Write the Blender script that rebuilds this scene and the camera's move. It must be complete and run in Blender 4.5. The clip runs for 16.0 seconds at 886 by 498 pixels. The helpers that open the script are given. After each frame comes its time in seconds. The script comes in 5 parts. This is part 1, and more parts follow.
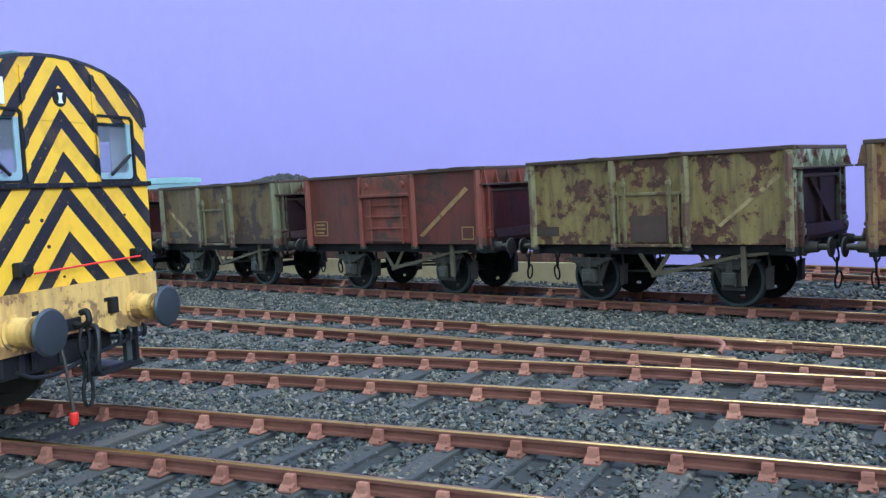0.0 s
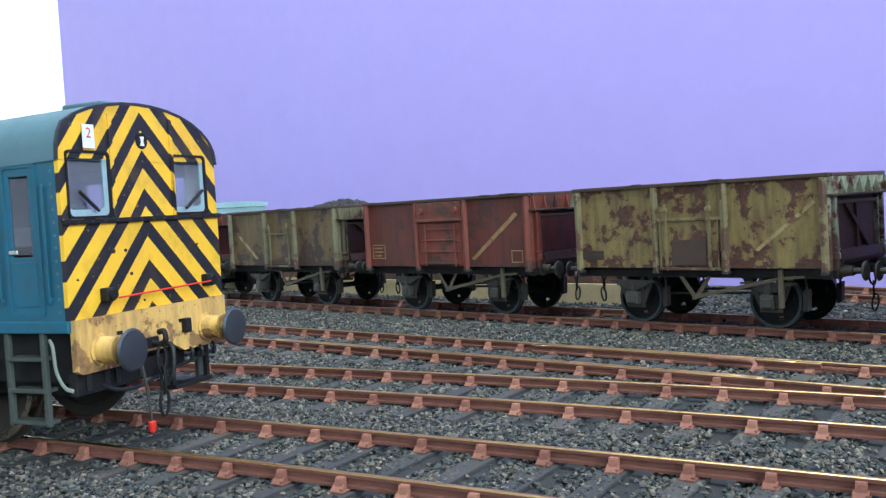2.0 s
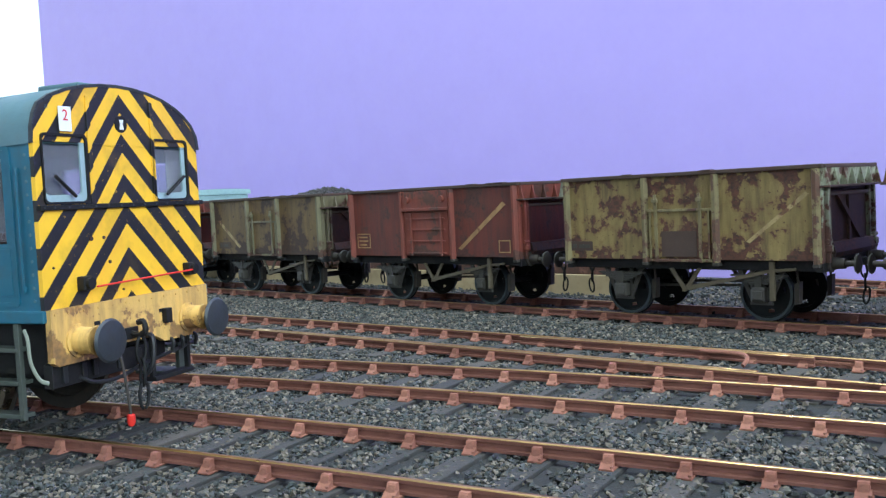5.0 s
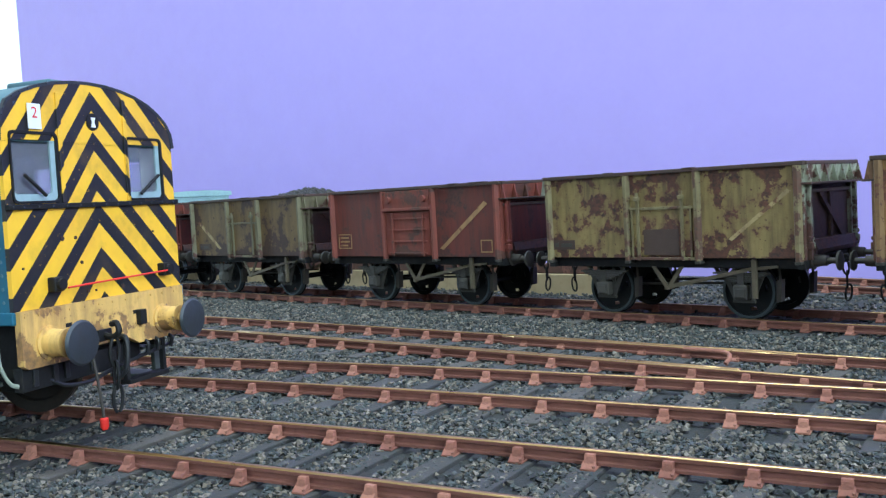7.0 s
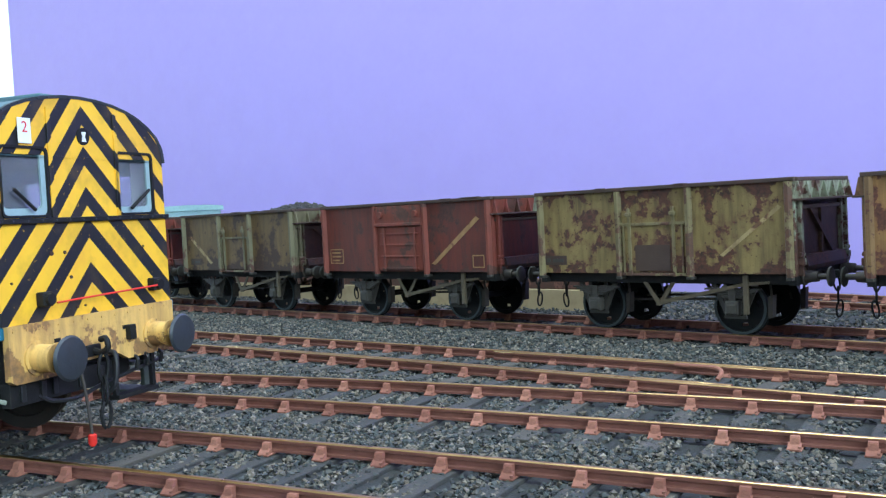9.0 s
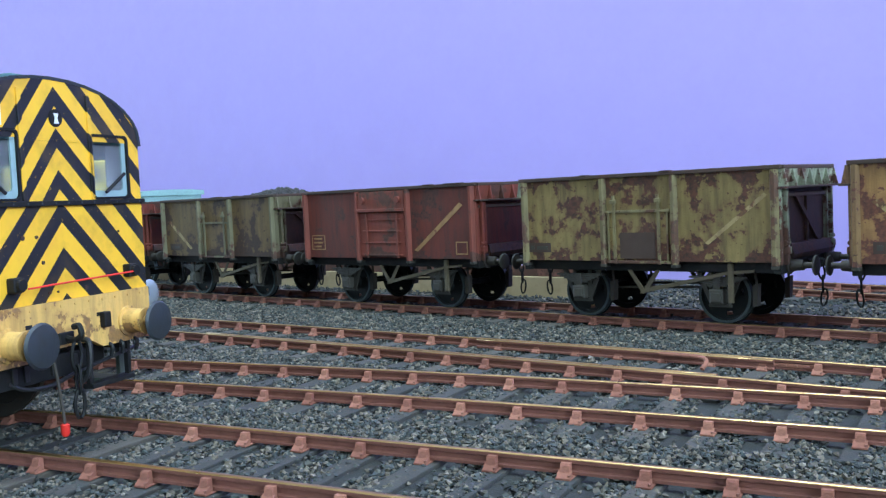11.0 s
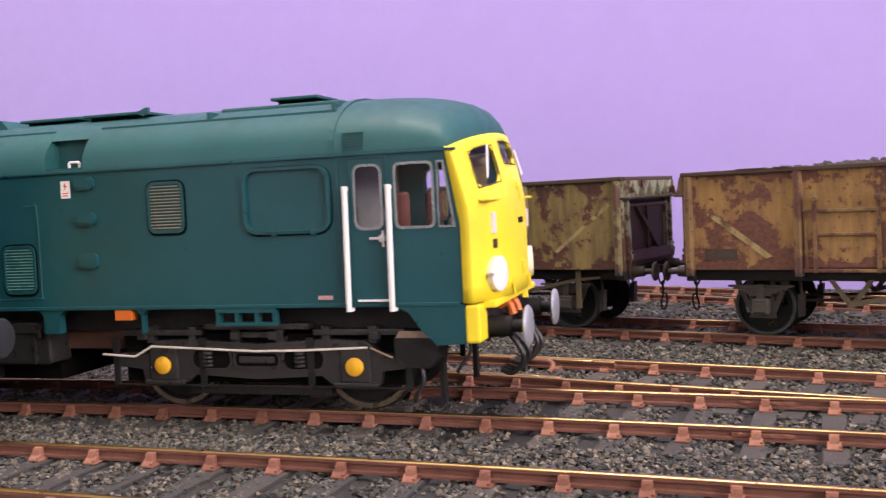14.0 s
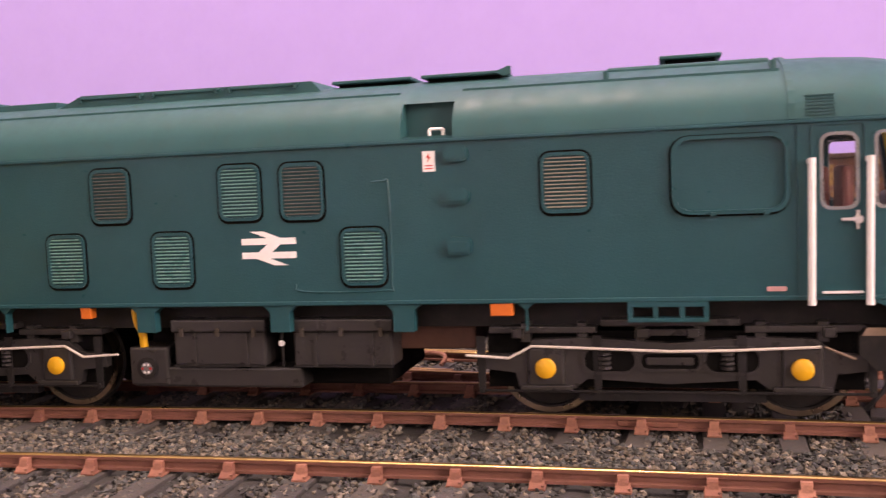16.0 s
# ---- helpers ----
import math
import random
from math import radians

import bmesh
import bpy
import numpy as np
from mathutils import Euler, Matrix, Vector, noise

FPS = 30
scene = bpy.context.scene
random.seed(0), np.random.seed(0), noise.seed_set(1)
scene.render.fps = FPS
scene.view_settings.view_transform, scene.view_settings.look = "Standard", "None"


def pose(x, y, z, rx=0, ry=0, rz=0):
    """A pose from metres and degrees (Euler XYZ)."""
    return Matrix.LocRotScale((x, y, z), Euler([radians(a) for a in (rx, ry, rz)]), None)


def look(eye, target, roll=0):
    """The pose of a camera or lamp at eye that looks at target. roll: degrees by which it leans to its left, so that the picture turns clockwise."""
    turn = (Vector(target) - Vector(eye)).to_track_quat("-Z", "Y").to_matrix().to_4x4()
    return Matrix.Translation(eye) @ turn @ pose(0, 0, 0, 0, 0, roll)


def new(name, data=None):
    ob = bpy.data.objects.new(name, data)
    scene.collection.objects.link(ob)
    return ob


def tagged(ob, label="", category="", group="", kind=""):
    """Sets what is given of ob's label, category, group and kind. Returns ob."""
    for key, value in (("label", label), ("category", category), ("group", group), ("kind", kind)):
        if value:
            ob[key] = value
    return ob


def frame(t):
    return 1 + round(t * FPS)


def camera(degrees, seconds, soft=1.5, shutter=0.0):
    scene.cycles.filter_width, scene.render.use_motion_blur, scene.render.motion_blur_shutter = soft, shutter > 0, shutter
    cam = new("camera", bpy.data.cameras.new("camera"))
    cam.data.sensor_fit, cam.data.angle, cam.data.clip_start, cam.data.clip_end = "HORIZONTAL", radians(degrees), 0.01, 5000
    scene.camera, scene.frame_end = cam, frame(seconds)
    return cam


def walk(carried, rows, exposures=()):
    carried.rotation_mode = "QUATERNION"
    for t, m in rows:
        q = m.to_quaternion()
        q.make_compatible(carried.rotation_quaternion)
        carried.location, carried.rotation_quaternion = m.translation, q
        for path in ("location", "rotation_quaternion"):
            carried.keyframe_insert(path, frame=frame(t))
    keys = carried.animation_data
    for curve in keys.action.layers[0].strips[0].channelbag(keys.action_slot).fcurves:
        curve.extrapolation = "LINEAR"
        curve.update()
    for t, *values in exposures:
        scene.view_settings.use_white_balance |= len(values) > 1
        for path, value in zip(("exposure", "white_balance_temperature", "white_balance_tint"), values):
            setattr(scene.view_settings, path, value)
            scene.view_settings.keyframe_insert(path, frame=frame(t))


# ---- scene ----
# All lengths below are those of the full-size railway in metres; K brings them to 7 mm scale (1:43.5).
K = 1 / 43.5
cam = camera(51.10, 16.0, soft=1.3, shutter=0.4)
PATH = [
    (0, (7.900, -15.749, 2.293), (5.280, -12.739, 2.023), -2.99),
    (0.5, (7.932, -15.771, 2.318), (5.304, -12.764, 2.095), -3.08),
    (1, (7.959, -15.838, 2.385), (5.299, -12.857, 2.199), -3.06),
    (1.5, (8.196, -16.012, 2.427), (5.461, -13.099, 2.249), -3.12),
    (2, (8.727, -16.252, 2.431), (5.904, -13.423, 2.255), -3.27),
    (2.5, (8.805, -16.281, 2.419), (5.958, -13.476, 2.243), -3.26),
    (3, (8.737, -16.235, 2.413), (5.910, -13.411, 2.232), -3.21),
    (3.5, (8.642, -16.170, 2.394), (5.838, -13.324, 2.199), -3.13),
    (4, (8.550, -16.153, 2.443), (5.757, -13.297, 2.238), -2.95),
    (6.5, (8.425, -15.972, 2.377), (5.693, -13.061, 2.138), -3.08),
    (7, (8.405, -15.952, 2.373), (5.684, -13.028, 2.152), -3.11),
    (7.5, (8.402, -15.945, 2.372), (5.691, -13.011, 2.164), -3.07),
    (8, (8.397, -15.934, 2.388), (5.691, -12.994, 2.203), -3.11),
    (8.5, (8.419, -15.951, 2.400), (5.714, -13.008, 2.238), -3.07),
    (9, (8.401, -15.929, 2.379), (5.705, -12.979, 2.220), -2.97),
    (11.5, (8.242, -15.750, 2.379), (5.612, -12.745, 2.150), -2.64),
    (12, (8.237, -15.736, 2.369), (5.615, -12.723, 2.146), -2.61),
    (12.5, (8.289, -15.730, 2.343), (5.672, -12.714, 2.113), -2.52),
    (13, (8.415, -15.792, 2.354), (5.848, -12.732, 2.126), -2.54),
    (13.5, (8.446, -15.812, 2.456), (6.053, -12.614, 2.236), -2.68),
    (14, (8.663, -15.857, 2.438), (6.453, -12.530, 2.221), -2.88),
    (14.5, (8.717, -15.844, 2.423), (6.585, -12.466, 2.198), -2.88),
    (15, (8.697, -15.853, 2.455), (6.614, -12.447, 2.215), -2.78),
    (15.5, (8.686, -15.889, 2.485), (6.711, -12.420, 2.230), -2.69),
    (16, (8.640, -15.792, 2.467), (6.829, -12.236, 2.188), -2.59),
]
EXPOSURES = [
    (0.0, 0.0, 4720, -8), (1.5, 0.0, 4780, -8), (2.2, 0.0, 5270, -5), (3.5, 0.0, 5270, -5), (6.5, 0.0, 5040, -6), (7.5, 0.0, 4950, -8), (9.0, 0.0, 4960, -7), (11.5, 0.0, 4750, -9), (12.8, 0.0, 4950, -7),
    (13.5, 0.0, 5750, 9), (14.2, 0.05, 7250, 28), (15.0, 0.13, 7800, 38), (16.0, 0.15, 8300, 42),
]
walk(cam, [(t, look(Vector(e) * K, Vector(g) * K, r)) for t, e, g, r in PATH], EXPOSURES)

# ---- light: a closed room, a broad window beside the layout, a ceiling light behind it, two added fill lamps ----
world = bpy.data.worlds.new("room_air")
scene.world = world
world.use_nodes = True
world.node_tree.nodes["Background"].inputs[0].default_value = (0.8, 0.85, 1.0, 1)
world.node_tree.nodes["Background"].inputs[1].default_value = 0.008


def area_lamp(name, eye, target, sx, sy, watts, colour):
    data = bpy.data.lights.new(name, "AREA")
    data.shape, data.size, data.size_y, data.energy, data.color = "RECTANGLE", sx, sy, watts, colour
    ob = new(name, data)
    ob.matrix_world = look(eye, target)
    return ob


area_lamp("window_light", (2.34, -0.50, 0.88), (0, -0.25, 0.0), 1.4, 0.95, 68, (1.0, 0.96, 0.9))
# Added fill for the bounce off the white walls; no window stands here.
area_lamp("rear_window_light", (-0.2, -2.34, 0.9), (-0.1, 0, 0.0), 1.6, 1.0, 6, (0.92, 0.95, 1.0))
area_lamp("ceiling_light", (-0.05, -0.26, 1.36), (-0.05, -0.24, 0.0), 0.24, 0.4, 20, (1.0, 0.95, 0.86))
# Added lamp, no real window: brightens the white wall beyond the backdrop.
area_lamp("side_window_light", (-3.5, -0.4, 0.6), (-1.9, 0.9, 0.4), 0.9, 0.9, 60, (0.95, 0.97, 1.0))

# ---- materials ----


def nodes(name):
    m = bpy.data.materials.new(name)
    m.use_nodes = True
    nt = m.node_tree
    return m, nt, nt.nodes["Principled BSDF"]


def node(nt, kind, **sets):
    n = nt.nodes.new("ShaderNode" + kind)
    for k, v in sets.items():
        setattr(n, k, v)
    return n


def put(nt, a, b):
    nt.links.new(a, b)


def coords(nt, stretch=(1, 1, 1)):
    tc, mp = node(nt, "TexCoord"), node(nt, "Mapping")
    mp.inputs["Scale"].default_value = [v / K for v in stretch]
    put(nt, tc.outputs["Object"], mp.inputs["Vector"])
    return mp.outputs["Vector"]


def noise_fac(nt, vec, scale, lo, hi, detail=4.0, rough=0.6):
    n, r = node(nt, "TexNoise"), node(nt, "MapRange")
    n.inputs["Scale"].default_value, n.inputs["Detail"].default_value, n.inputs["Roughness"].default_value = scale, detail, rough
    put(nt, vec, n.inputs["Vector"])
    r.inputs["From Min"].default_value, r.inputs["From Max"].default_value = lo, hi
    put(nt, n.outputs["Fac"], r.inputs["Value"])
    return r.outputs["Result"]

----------

● DIRECTION
Restate the data word for word from its first line through the line with "return 1 + round(t * FPS)", leaving out any picture along the way.

● ANSWER IN FULL
Write the Blender script that rebuilds this scene and the camera's move. It must be complete and run in Blender 4.5. The clip runs for 16.0 seconds at 886 by 498 pixels. The helpers that open the script are given. After each frame comes its time in seconds. The script comes in 5 parts. This is part 1, and more parts follow.
0.0 s
2.0 s
5.0 s
7.0 s
9.0 s
11.0 s
14.0 s
16.0 s
# ---- helpers ----
import math
import random
from math import radians

import bmesh
import bpy
import numpy as np
from mathutils import Euler, Matrix, Vector, noise

FPS = 30
scene = bpy.context.scene
random.seed(0), np.random.seed(0), noise.seed_set(1)
scene.render.fps = FPS
scene.view_settings.view_transform, scene.view_settings.look = "Standard", "None"


def pose(x, y, z, rx=0, ry=0, rz=0):
    """A pose from metres and degrees (Euler XYZ)."""
    return Matrix.LocRotScale((x, y, z), Euler([radians(a) for a in (rx, ry, rz)]), None)


def look(eye, target, roll=0):
    """The pose of a camera or lamp at eye that looks at target. roll: degrees by which it leans to its left, so that the picture turns clockwise."""
    turn = (Vector(target) - Vector(eye)).to_track_quat("-Z", "Y").to_matrix().to_4x4()
    return Matrix.Translation(eye) @ turn @ pose(0, 0, 0, 0, 0, roll)


def new(name, data=None):
    ob = bpy.data.objects.new(name, data)
    scene.collection.objects.link(ob)
    return ob


def tagged(ob, label="", category="", group="", kind=""):
    """Sets what is given of ob's label, category, group and kind. Returns ob."""
    for key, value in (("label", label), ("category", category), ("group", group), ("kind", kind)):
        if value:
            ob[key] = value
    return ob


def frame(t):
    return 1 + round(t * FPS)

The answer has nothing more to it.